Subway is always a fascinating place. People from all walks of life just squeeze themselves inside a small box of compartment, then fleeing that little box like a swarm of bees. But subways in Hong Kong are particularly fascinating. You can get to see how little interaction between the huge army of passengers is. From teenagers, commuters to the elderly, everyone is always looking down and doing something on their own. Hello individualism.
The Smartphone Craze
Hong Kong people’s hands are always busy. You would see more than half of the people are playing with their smartphone (with fruity brand name) in the subway. They text with their friends, play games, browse the latest Youtube videos and check their Facebook, Weibo and Twitter etc. Even close friends sitting next to each other inside the metro would use text messages to communicate rather than talking. Even some elderly people would use their phone to read news rather than carrying a printed newspaper. Even couples who can’t help cuddling in public would stick around with their phone (see the picture below). Is it a new way of communication?
The Real Sleepers?
I know what you want to say. Hong Kong people only sleep 6.6 hours a day on average (source here), of course they need to make most use of their time in the MTR and sleep as much as possible. But sleeping for a few minutes and waking up after doesn’t sound like a good way to sleep. In fact, even if Hong Kongers are not sleepy, they still pretend that they are sleeping as they’re afraid of confronting with the people sitting across from them. They are scared of eye contacts with strangers.
The Sitting Rules
When Hong Kong people pick a seat, there is an unspoken rule that you never sit next to a person if there are more than 1 vacant seat. You always keep some distance with others by leaving a blank seat in the middle between you and other passengers. After sitting down, everyone tries hard not to touch each other’s shoulders or arms. In a word, Hong Kongers just don’t want to be close to strangers. They need space for themselves.

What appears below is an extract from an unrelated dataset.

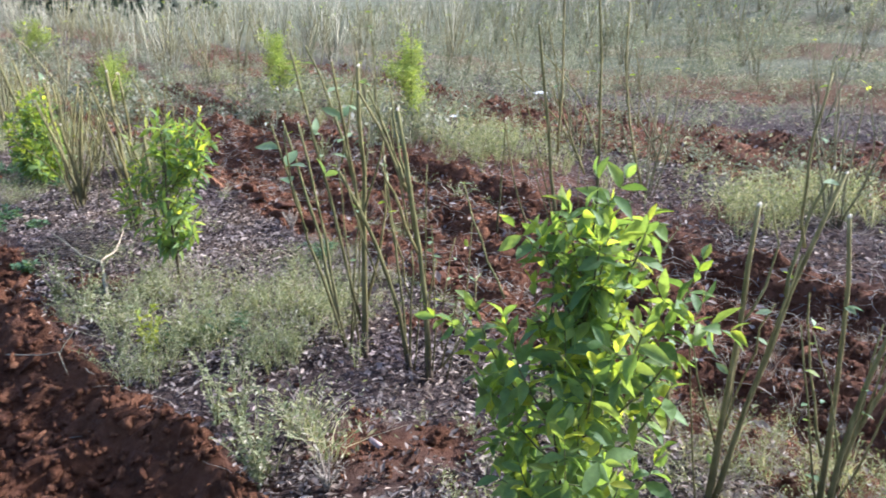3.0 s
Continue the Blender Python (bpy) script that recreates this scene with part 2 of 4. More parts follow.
# ---- mesh building ----
def arrays_mesh(name, verts, faces, mat):
    me = bpy.data.meshes.new(name)
    verts, faces = np.asarray(verts, np.float32).reshape(-1, 3), np.asarray(faces, np.int32)
    n, k = faces.shape
    me.vertices.add(len(verts))
    me.vertices.foreach_set("co", verts.ravel())
    me.loops.add(n * k)
    me.loops.foreach_set("vertex_index", faces.ravel())
    me.polygons.add(n)
    me.polygons.foreach_set("loop_start", np.arange(0, n * k, k, dtype=np.int32))
    me.update(calc_edges=True)
    me.materials.append(mat)
    return me


def smooth(me):
    me.polygons.foreach_set("use_smooth", np.ones(len(me.polygons), bool))
    return me


def turns(yaw, pitch, roll):
    """Rotation matrices Rz(yaw) Rx(pitch) Ry(roll), for arrays of angles."""
    cz, sz, cx, sx, cy, sy = np.cos(yaw), np.sin(yaw), np.cos(pitch), np.sin(pitch), np.cos(roll), np.sin(roll)
    o, i = np.zeros_like(yaw), np.ones_like(yaw)
    z = np.stack([cz, -sz, o, sz, cz, o, o, o, i], -1).reshape(-1, 3, 3)
    x = np.stack([i, o, o, o, cx, -sx, o, sx, cx], -1).reshape(-1, 3, 3)
    y = np.stack([cy, o, sy, o, i, o, -sy, o, cy], -1).reshape(-1, 3, 3)
    return z @ x @ y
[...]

It is really sad that Hong Kong people seem not willing to talk to strangers, trying to avoid eye-contacts and keeping distance with others. The reason might be that they are too conscious about their own property (a.k.a. money), they want to protect it but also try to show off at the same time, so the least costly way to playing with their new smartphone while pretending to sleep and keeping space from others.
Of course, there are real sleepers and people who don’t want to touch you because they’re ill. But from what I see, the majority of Hong Kong citizens seem to be extremely self-protected and cold in this sense. Sometimes, when it’s out of the metro, they can be extremely warm and talkative. One example is that, despite the rareness of talking to strangers on the streets, you would find that Hong Kong people are very eager to remind you to keep an eye on your personal belongings when the zip of your purse is open. I got reminded at least once in a month by random people on the street.
Maybe it’s the closed boxes of train compartments that create this new form of anti-social behaviors, or maybe, Hong Kong people are just individualism advocates. Or I would say, they are individualist of their own property.